Hacker News new | ask | show | jobs
by cullumsmith 45 days ago
I simply block all AI crawlers with a user-agent check in nginx.conf.
4 comments

I also block all AI crawlers. I am not sure why I should give them my content for them to rip it off and make money from it through training or agents. Sadly, a lot of AI companies are trying to make requests indistinguishable from regular browsers from residential connections, so unfortunately I have to use Cloudflare to block them.

Ideally I'd make the content available to crawlers for training open models, but that seems to be nearly impossible. It would be possible if other AI companies behaved.

>so unfortunately I have to use Cloudflare to block them.

That can’t block Grok, can it?

(You might have a fake iPhone or something visit your site if you ask Grok to retrieve information from it)

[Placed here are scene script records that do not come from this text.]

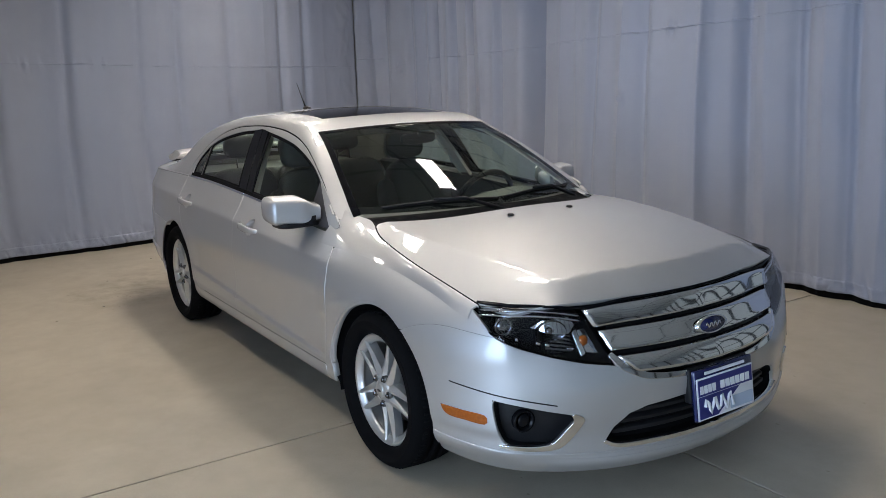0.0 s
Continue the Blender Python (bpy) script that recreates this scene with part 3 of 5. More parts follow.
curtain("curtain", "grey-blue vinyl curtain hanging in shallow folds, stitched hem", west_at, -6.4, 2.358, 2.0, 0.045, 0.013, 1.7,
        curve((-3.0, 1.83), (-1.42, 1.815), (-0.5, 1.79), (0.4, 1.758), (1.67, 1.74), (2.4, 1.735)), False, ((-0.57, 1.785, 0.045, 0.026), (-1.27, 1.80, 0.05, 0.026), (-0.85, 1.45, 0.02, 0.012), (0.35, 1.755, 0.035, 0.014), (1.2, 1.745, 0.035, 0.014)),
        ((-0.93, 0.045, 0.045), (0.2, 0.045, 0.035), (0.74, 0.05, 0.035), (1.36, 0.045, 0.06), (1.66, 0.05, 0.045), (-0.2, 0.04, 0.025), (-1.57, 0.06, 0.04), (-1.9, 0.05, 0.03), (-2.5, 0.06, 0.05)))
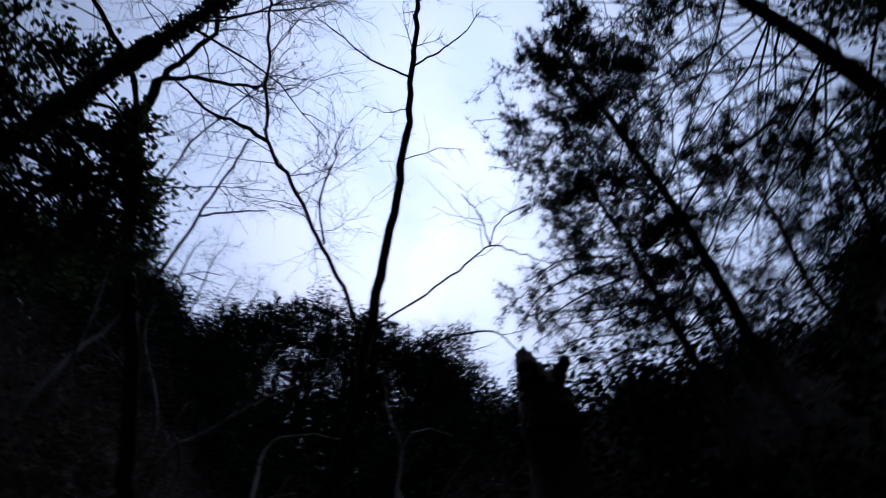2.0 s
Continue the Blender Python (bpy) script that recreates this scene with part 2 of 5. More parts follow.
def spline(pts, per=5):
    """A smooth line through the points."""
    p = np.asarray(pts, float)
    if len(p) < 3:
        s = np.linspace(0, 1, per + 1)[:, None]
        return p[0] + (p[1] - p[0]) * s
    e = np.vstack([2 * p[0] - p[1], p, 2 * p[-1] - p[-2]])
    res = []
    for i in range(1, len(e) - 2):
        a, b, c, d = e[i - 1], e[i], e[i + 1], e[i + 2]
        for s in np.arange(per) / per:
            res.append(0.5 * (2 * b + (c - a) * s + (2 * a - 5 * b + 4 * c - d) * s * s + (3 * b - a - 3 * c + d) * s ** 3))
    res.append(p[-1])
    return np.array(res)


def tube(soup, path, r0, r1, sides=6, rough=0.0, power=1.0):
    """A tapered round limb along a path, with closed ends."""
    p = np.asarray(path, float)
    n = len(p)
    d = np.gradient(p, axis=0)
    d /= np.linalg.norm(d, axis=1)[:, None] + 1e-9
    ref = np.array([0.31, 0.17, 0.93]) if abs(d[0][2]) < 0.8 else np.array([0.95, 0.2, 0.1])
    u = np.cross(d, ref)
    u /= np.linalg.norm(u, axis=1)[:, None] + 1e-9
    w = np.cross(d, u)
    r = r0 + (r1 - r0) * np.linspace(0, 1, n) ** power
    a = np.arange(sides) * 2 * math.pi / sides
    rr = r[:, None] * (1 + (rng.rand(n, sides) - 0.5) * rough)
    v = p[:, None, :] + rr[..., None] * (u[:, None, :] * np.cos(a)[None, :, None] + w[:, None, :] * np.sin(a)[None, :, None])
    i, j = np.meshgrid(np.arange(n - 1), np.arange(sides), indexing="ij")
    k = (j + 1) % sides
    quads = np.stack([i * sides + j, i * sides + k, (i + 1) * sides + k, (i + 1) * sides + j], -1).reshape(-1, 4)
    v = np.vstack([v.reshape(-1, 3), p[-1] + d[-1] * r[-1]])
    tip = np.stack([(n - 1) * sides + np.arange(sides), (n - 1) * sides + (np.arange(sides) + 1) % sides, np.full(sides, n * sides)], -1)
    soup.add(v, quads, tip)


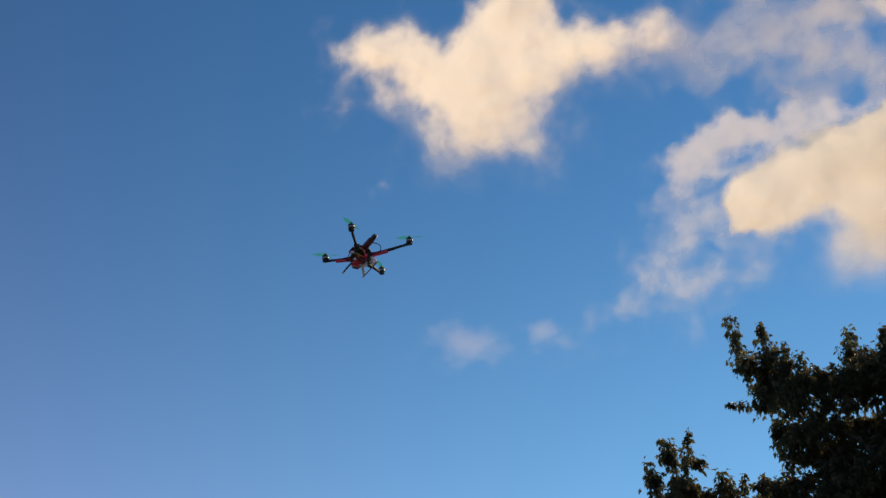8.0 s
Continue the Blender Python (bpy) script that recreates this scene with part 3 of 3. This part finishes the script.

What's the IP address of the supposed iPhone? Does it come from T-Mobile or from xAI?
Residential I thought? It might’ve been even someone on here who posted about watching their server logs while they messaged Grok themselves.

Curious if xAI has a phone farm. Maybe just running simulators on servers?

Residential proxies are a commodity at this point. You can also run your own network and try to get it misclassified as residential.
This works for a few weeks to months. Then they detect your site is hostile to them and enable evasion mode, with random IP addresses and user-agent strings. Proxies are expensive so at least they're losing money.
*some AI crawlers. Not many
I started blocking some of them. But for now I want to improve visibility before further blocking or optimising. The dashboard helps with this.